Short problem: Restate the whole of the material. Keep every word, and drop the pictures.

Recorded information:

-- start --

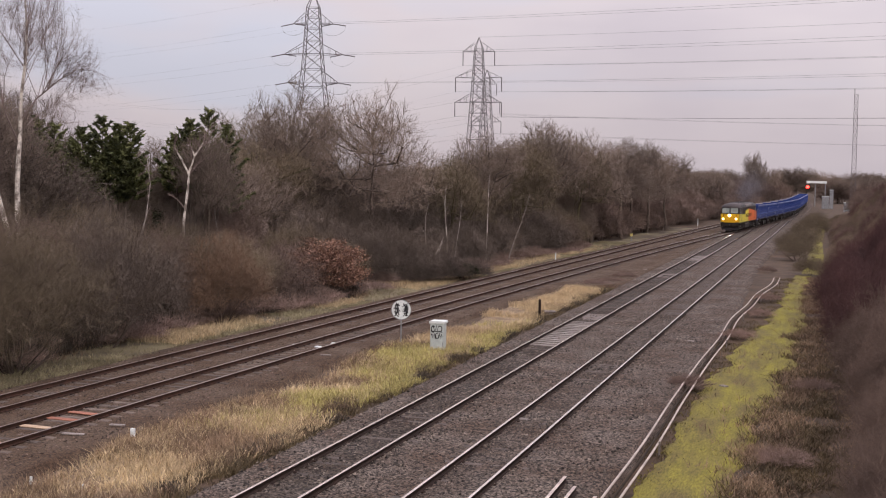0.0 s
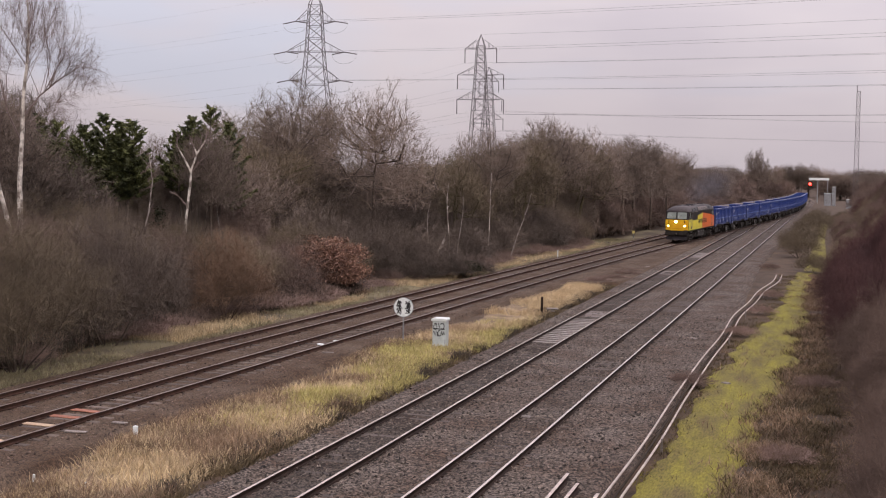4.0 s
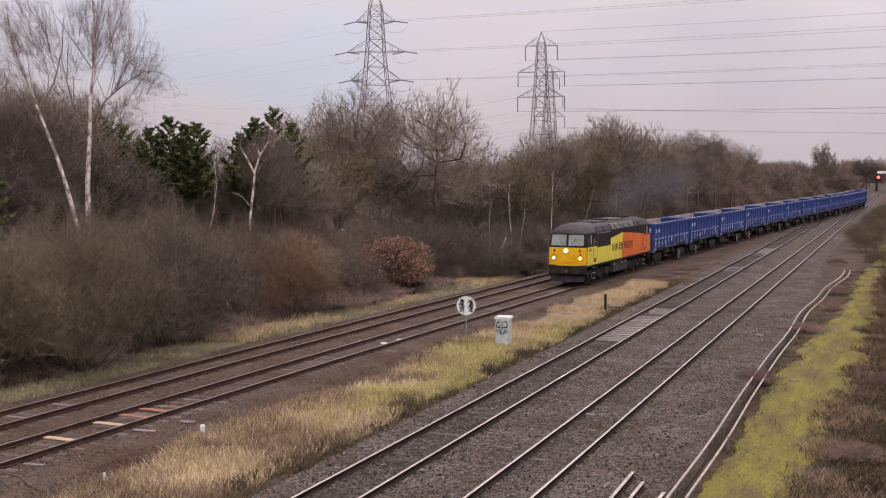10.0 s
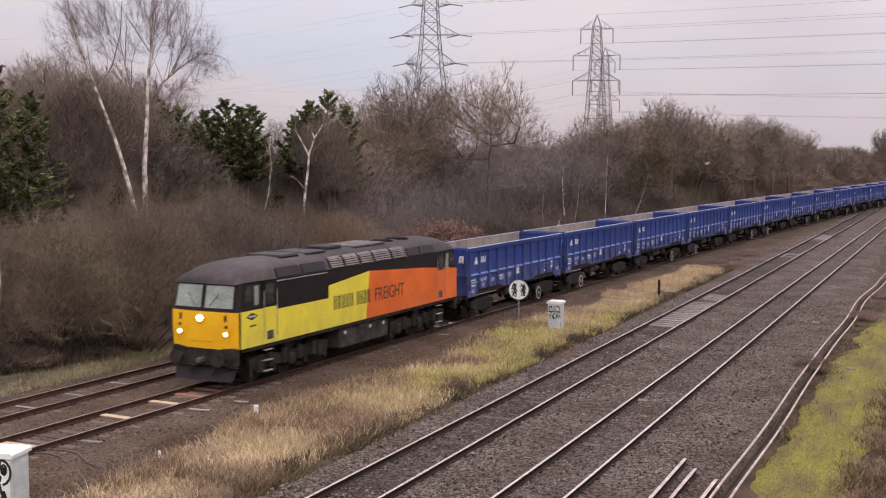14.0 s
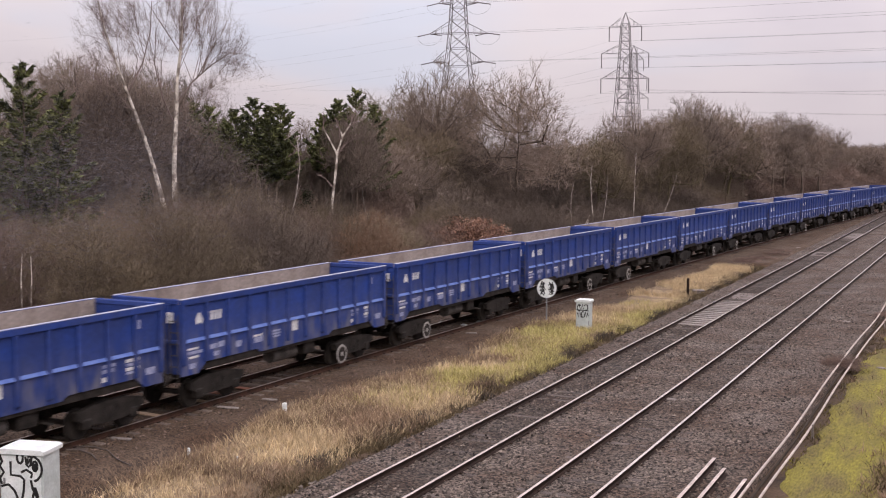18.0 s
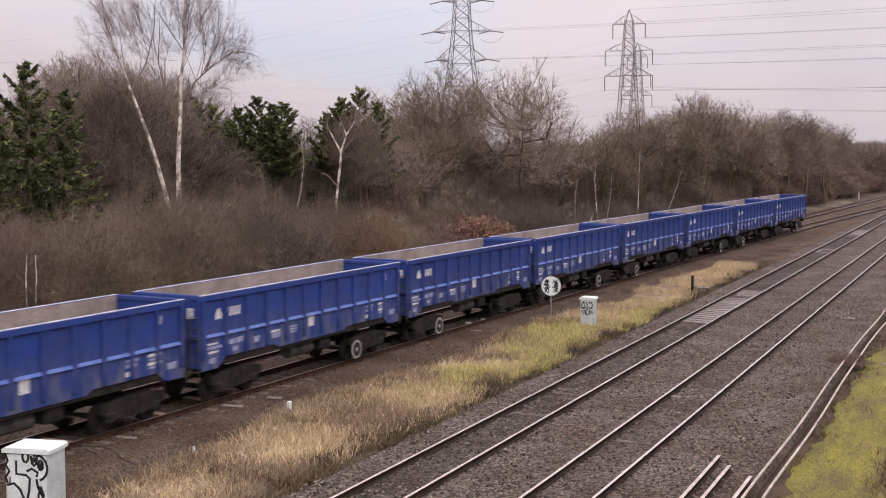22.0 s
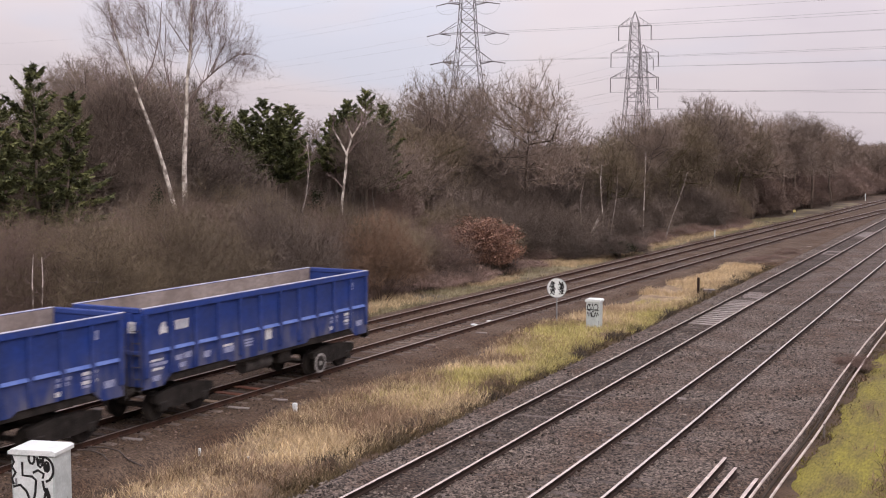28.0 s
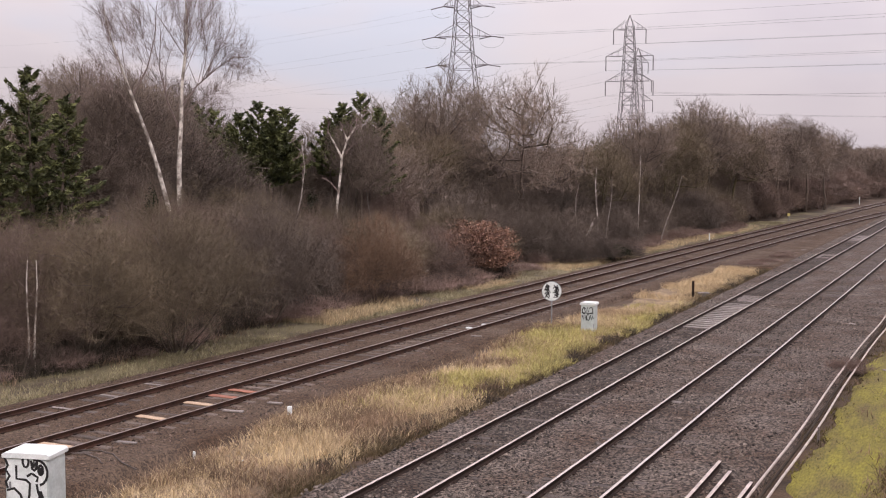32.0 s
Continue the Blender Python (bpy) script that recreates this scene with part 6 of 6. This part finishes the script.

-- end --

Output:
0.0 s
4.0 s
10.0 s
14.0 s
18.0 s
22.0 s
28.0 s
32.0 s
Continue the Blender Python (bpy) script that recreates this scene with part 6 of 6. This part finishes the script.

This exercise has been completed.